## PROBLEM DETAILS
Include in the output exactly the lines from the opening of the data through the line containing "grey telephone receiver", and nothing more.

── RAW DATA ──

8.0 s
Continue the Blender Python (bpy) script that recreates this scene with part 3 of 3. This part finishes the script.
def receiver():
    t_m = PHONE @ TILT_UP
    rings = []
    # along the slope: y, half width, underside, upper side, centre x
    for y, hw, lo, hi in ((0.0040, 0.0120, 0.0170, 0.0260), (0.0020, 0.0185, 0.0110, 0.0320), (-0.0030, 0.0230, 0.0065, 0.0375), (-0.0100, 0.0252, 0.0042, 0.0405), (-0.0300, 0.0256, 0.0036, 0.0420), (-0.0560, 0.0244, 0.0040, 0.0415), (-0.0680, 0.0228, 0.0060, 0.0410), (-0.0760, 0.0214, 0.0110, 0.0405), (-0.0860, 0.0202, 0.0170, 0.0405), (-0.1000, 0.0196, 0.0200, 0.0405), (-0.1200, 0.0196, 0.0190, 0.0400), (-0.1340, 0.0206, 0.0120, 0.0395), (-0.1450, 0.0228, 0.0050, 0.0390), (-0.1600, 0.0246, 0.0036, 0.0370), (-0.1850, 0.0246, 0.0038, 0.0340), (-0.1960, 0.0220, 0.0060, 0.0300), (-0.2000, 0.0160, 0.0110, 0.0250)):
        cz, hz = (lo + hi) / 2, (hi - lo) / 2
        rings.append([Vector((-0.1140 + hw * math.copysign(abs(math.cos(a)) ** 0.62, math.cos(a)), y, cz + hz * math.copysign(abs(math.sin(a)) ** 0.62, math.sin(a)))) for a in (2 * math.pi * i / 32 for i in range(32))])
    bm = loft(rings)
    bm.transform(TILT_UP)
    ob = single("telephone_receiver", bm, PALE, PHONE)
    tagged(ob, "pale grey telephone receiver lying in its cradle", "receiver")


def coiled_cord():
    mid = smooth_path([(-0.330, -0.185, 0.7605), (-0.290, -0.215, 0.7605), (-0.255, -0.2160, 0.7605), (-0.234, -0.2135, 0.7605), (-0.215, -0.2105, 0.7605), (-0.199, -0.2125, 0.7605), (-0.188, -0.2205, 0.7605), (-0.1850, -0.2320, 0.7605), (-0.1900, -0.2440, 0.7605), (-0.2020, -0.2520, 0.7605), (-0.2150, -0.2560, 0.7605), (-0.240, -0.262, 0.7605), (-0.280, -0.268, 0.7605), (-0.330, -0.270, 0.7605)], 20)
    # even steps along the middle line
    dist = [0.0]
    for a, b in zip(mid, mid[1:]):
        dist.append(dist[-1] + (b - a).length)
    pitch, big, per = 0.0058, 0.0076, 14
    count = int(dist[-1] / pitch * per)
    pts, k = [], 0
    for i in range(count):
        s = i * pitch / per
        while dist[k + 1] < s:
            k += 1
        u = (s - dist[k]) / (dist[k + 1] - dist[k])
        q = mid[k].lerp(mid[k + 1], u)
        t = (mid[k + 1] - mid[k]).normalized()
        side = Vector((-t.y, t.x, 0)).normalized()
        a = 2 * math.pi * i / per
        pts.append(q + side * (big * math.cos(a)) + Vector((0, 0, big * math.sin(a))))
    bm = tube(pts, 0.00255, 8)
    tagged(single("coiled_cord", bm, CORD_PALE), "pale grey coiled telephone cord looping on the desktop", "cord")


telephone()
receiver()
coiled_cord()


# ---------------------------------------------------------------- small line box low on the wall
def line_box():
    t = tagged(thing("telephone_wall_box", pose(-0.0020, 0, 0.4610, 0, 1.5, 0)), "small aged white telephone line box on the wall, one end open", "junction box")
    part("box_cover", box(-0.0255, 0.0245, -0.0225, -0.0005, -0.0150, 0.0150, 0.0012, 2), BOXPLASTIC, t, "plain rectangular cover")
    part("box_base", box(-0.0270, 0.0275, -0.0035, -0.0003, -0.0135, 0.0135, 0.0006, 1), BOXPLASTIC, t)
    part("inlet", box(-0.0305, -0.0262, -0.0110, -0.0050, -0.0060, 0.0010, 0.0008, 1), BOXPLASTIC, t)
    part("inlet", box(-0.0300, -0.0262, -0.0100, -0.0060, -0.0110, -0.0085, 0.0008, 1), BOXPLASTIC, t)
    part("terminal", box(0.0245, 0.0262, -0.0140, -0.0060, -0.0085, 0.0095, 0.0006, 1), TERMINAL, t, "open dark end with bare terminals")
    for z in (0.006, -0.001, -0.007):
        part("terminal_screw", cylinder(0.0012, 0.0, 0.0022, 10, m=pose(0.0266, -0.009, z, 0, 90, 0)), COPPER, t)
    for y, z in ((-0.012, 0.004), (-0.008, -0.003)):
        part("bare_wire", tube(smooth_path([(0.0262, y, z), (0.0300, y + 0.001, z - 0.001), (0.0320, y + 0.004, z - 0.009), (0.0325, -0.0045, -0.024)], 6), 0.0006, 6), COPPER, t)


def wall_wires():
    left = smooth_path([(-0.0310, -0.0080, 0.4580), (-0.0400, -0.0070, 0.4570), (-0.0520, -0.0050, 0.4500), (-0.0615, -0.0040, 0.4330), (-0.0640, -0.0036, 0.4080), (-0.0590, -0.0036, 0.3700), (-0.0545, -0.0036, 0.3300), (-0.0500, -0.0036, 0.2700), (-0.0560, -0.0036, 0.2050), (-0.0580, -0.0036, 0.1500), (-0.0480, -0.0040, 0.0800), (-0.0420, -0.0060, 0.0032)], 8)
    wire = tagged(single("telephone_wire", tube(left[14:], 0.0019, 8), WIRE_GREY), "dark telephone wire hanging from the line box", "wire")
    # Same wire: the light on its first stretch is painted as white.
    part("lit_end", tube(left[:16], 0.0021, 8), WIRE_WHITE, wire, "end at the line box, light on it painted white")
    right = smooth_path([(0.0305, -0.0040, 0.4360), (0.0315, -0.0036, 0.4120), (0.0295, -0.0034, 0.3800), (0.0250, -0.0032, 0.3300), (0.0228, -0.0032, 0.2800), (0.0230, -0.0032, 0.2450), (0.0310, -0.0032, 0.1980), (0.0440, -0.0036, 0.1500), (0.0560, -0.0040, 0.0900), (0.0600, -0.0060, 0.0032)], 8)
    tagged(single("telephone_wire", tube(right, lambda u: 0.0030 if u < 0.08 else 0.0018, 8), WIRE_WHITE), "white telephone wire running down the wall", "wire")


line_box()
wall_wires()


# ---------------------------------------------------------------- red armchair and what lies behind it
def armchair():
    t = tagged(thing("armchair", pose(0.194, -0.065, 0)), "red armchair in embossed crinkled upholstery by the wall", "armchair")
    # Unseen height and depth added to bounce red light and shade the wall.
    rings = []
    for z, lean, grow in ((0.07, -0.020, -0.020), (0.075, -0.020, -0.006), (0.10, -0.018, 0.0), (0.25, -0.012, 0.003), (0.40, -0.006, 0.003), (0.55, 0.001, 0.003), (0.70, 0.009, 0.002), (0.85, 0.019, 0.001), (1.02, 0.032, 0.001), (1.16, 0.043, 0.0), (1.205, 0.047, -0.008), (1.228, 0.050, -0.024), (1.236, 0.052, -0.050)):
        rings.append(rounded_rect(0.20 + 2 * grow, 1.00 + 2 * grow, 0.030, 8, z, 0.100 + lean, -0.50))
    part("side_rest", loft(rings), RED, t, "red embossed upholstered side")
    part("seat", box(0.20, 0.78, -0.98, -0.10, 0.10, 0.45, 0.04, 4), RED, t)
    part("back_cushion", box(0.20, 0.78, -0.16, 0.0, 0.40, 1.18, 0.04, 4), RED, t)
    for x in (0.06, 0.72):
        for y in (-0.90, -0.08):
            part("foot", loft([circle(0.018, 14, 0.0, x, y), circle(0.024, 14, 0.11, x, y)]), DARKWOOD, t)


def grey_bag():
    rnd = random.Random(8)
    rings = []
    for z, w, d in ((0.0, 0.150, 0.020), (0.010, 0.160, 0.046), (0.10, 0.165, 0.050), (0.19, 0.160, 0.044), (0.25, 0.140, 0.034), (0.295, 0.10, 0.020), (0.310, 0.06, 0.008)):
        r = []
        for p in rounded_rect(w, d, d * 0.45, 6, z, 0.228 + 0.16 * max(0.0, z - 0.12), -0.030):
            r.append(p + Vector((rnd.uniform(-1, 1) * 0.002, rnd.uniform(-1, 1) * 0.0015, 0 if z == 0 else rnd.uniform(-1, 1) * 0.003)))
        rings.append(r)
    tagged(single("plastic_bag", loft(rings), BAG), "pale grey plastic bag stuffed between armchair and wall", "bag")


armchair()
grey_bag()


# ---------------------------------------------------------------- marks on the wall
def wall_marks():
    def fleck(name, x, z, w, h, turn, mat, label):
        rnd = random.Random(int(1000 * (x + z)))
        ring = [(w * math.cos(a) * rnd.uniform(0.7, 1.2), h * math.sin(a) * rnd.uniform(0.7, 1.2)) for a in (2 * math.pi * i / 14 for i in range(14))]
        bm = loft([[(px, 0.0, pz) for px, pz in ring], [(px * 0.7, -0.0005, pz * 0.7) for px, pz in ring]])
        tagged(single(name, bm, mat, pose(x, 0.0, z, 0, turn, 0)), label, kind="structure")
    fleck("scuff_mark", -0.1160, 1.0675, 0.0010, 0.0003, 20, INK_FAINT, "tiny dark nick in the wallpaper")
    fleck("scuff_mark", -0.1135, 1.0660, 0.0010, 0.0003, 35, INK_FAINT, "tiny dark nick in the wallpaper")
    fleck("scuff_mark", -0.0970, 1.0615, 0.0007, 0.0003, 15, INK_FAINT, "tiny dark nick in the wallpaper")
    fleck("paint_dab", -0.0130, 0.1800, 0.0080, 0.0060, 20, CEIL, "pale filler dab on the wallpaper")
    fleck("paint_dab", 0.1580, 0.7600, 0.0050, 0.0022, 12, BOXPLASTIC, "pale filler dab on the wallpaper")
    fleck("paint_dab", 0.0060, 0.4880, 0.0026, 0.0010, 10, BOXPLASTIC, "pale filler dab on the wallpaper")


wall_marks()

───

## SOLUTION
8.0 s
Continue the Blender Python (bpy) script that recreates this scene with part 3 of 3. This part finishes the script.
def receiver():
    t_m = PHONE @ TILT_UP
    rings = []
    # along the slope: y, half width, underside, upper side, centre x
    for y, hw, lo, hi in ((0.0040, 0.0120, 0.0170, 0.0260), (0.0020, 0.0185, 0.0110, 0.0320), (-0.0030, 0.0230, 0.0065, 0.0375), (-0.0100, 0.0252, 0.0042, 0.0405), (-0.0300, 0.0256, 0.0036, 0.0420), (-0.0560, 0.0244, 0.0040, 0.0415), (-0.0680, 0.0228, 0.0060, 0.0410), (-0.0760, 0.0214, 0.0110, 0.0405), (-0.0860, 0.0202, 0.0170, 0.0405), (-0.1000, 0.0196, 0.0200, 0.0405), (-0.1200, 0.0196, 0.0190, 0.0400), (-0.1340, 0.0206, 0.0120, 0.0395), (-0.1450, 0.0228, 0.0050, 0.0390), (-0.1600, 0.0246, 0.0036, 0.0370), (-0.1850, 0.0246, 0.0038, 0.0340), (-0.1960, 0.0220, 0.0060, 0.0300), (-0.2000, 0.0160, 0.0110, 0.0250)):
        cz, hz = (lo + hi) / 2, (hi - lo) / 2
        rings.append([Vector((-0.1140 + hw * math.copysign(abs(math.cos(a)) ** 0.62, math.cos(a)), y, cz + hz * math.copysign(abs(math.sin(a)) ** 0.62, math.sin(a)))) for a in (2 * math.pi * i / 32 for i in range(32))])
    bm = loft(rings)
    bm.transform(TILT_UP)
    ob = single("telephone_receiver", bm, PALE, PHONE)
    tagged(ob, "pale grey telephone receiver lying in its cradle", "receiver")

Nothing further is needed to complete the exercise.